Mikhail Turetsky summarized that after the cannibal instincts get blunted, “the atmosphere of cooperation promotes attractive solutions”. It may be a resolution on partial write-down of debt conditional upon regular paying the remaining amount and adopting a more efficient business model, reducing the interest rate on credit, that enables other party to repay it. In a case, exemplified by Turetsky, “During restructurization of debts of the BTA Bank the borrower initially demanded to write off 80 % of the debt. Currently a very interesting comprehensive model is developed and discussed which allows to write off approximately 55 % of debts and to repay the remainder”.

Maksim Sterin agrees that amicable re-structurization is a more beneficial to both parties, than debt repayment through the courts let alone bankruptcy. “In our practice there were cases when the companies expended several million dollars and several years in litigating all over Russia and abroad,” told Sterin, “then they came to the negotiating table and settled their dispute out of court at the cost of two weeks and 70 thousand dollars spent by each party. Both creditor and borrower were very pleased with how they kept their business relationships alive, and wondered why such a genius idea never suggested itself to them before”.

Through intermediary of….

Should the state participate in resolution of debt conflicts? The majority of conference participants replied in the affirmative. ‘In terms of economic logic and civil turnover, the state should act as an intermediary,” believes Maksim Sterin. Mediation activities of the state should proceed in the two main niches, first of them is mediation in making of amicable agreement. Sterin pointed out that, “in many European countries the state represented by state corporations, or regional authorities, or the Ministry of Finance protects bona fide creditors and borrowers from opportunists trying to wreck amicable re-structurization by one-sided actions.” Another niche directly relating to the first one is mediation in implementing sanitation processes.” “Speaking of companies which are economically important at the regional level, the challenge for the state is to work with owners to help them adopt an effective sanitation plan,” believes Yury Voropayev, the director general of MKD holding, “and then to supervise meticulous implementation of this plan and to protect the company during sanitation, which includes protecting it from creditors.”

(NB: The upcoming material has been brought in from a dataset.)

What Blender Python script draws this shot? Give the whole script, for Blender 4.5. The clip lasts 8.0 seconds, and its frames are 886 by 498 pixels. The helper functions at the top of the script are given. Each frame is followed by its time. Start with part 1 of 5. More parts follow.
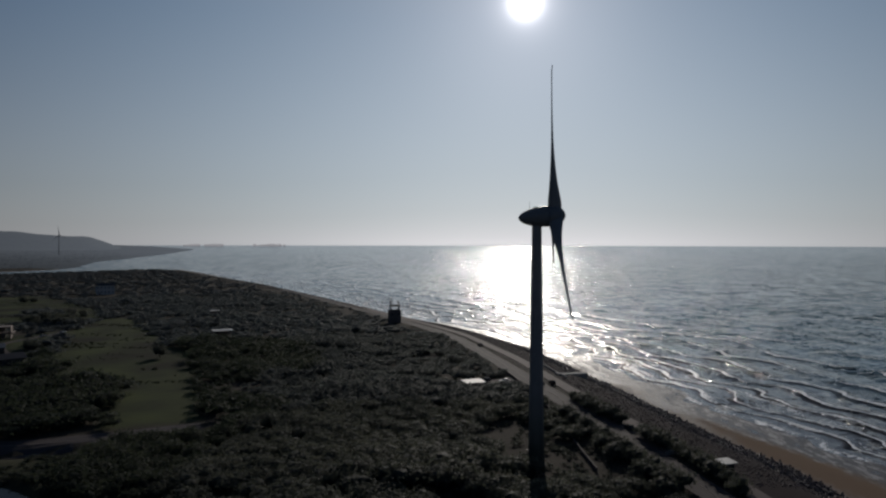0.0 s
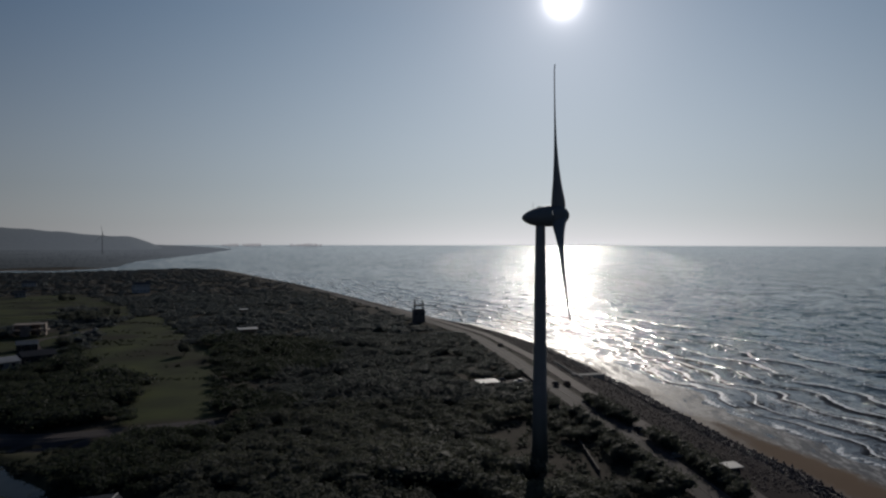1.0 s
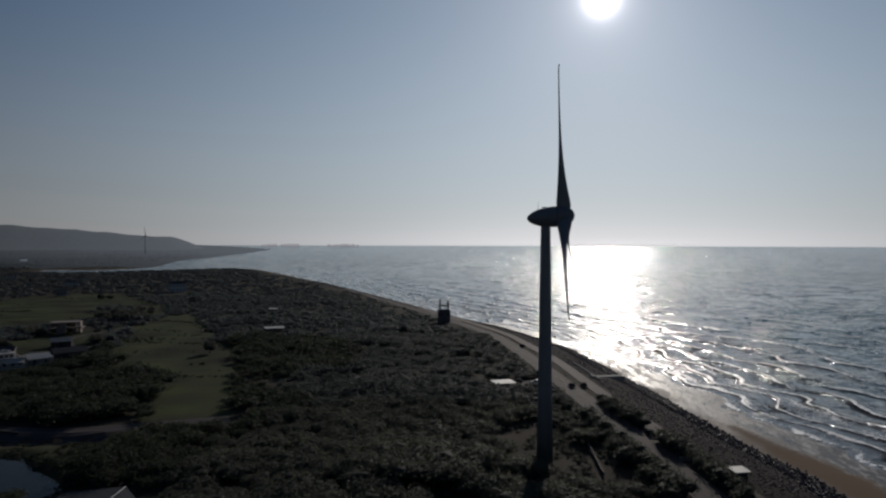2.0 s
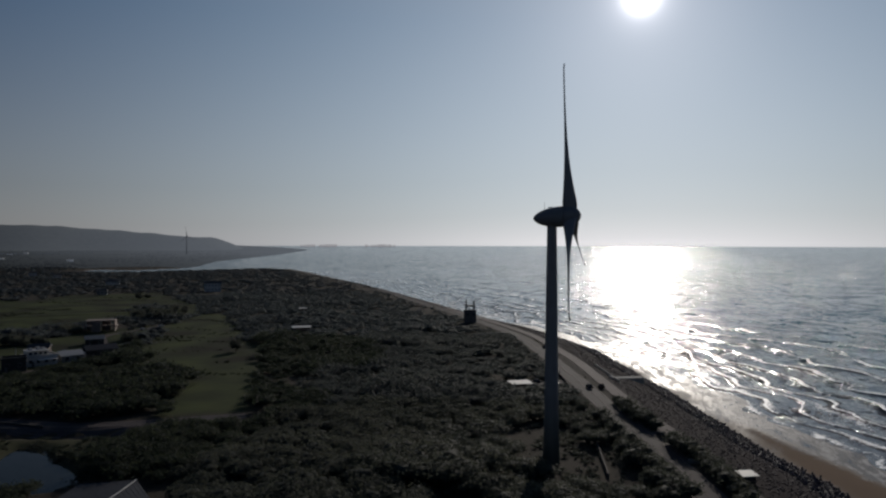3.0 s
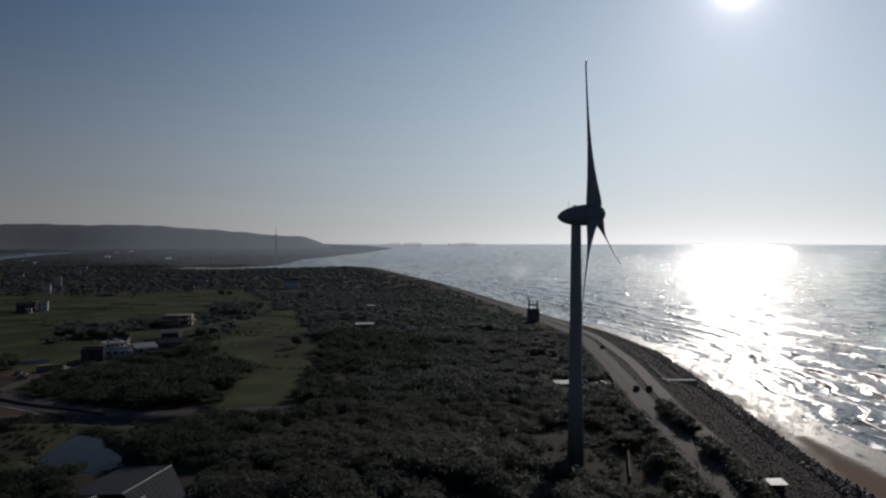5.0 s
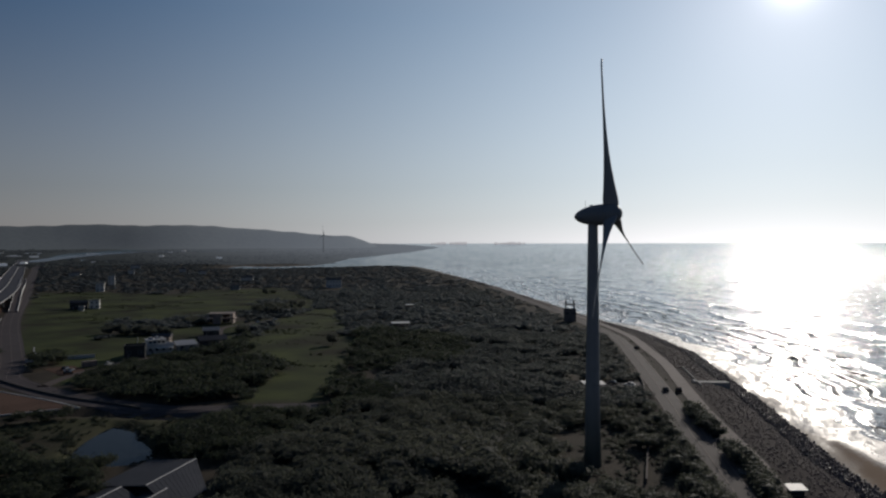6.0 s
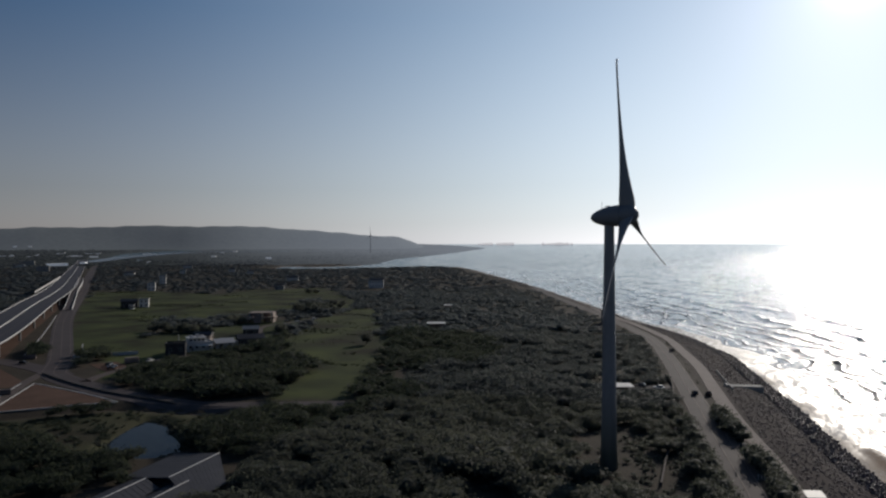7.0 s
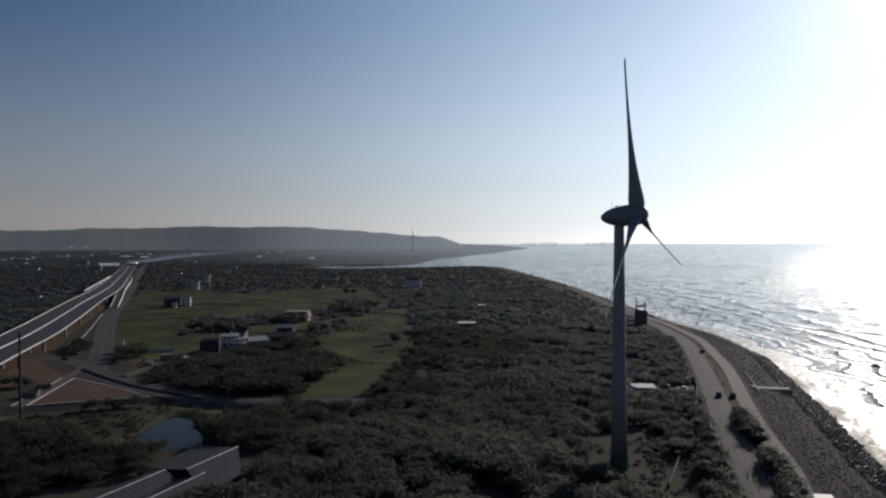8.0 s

Is an immediate inference of the state in debt management fraught with voluntarism and corruption? And how! Generally speaking, a manually-operated economy is a bad one. As reasonably observed Vladimir Dzhikovich, the president of the Northwest Banking Association, “Should the state rescue everyone, how shall the market be purged of inefficient businesses? No natural selection via bankruptcies – no development”. But there is the other side of the story: as remarked Voropayev, “given that 90 % of the Russian businesses are inefficient, if you place your stake on bankruptcy procedure, you may immediately leave the country as well.”

“You just cannot find a simple solution in the context of crisis,” Sergey Yeliseyev weighed in on the debate. “That is not to say that a party, including the state, can resolve the situation. And, certainly, it cannot “order” procedures aimed to improve the model of partnership between the state and the private economy. The function of the state is to create platforms for cooperation. One of possible forms is regional sanative structures”. According to Yeliseyev, such structures are meant to pool together efforts of authorities, bankers, owners of the companies, to concentrate financial resources gathered by the said parties, and to use them as an anti-crisis motor”. “A structure generated in this way can rescue a score of businesses in a separate region, by making them undergo sanation procedure, instead of bankruptcy,” concluded Yeliseyev.

The quoted model is raw and even being improved shall remain a stopgap and a short-term fix, though probably, an indispensable one. Long-term remedial measures – legislative development (discussed above), development of the institute of independent intermediaries a key role in successful amicable agreement, improvement of crisis management and management in general. In a word, patching up the holes in the system, which were widened by the problem of debts. As remarked Evgeny Novikov, “civilised relationships between creditors and borrowers will be established in a civilised society. We've got a great deal of work ahead of us to built such society”.

Do not try to make peace through court action

Andrey Mikonin, the lawyer at the company “Vertikal”:

The Russian judiciary system is poorly adapted to support amicable agreements and to protect interests of their participants. Furthermore, should the parties arrive at a conclusion, that there is a need for complex loan restructuring including possible exchange of disputed assets, such transactions cannot be made as simultaneous (package) transactions. In the presence of several concurrent litigations the court shall voluntarily confirm/ refuse amicable agreement in the trial day. The remedial law has no procedures allowing to ensure unequivocal performance of an amicable agreement without loss of time (another proceedings). Should a party fail to close a transaction, it party shall have no right to waive a claim, or to undertake to waive a claim in the future and expect for resumption of proceeding. For this reason the fact of initiated judicial contest does not allow to come to a lawful and guaranteed amicable agreement even if benefit is obvious to both parties. There are great risks of unscrupulous behaviour of one of the parties upon termination of all court proceedings, and also of possible refusal of court to approve results of amicable arrangements reached by the parties when they are already partially executed. All these factors are significantly hindering the process of loan restructuring.

The most effective method is to establish the procedure of arbitration involving intermediaries – it should be done with due advance, via cooperation of the parties aided by lawyers. In this case an independent person, whose authority is not of advisory but of binding nature, is entrusted to verify all the circumstances, and to establish procedure and amount of recovery. Regrettably, such intermediary institutes are somewhat discredited, on the one side, by imposing “dependent” intermediaries, on the other side – by lack of legal competency. However, there are several experienced arbitration agencies in St.-Petersburg, which perform well. Besides, the parties can avoid lengthy legal proceedings by creating independent arbitration institutes with due advance.

Our conclusion: there is a need to work at all stages of making and performing the contract, aimed at preventing payment default and at compelling the parties to voluntary re-structurization, rather than at running for warrant of execution and striving for judicial sale. When a creditor is quick at using legal instruments in early stages, as preventive rather than as fire fighting measures, a creditor may avoid obscure and unpromising litigations, dead debts, dead-end situations for both parties.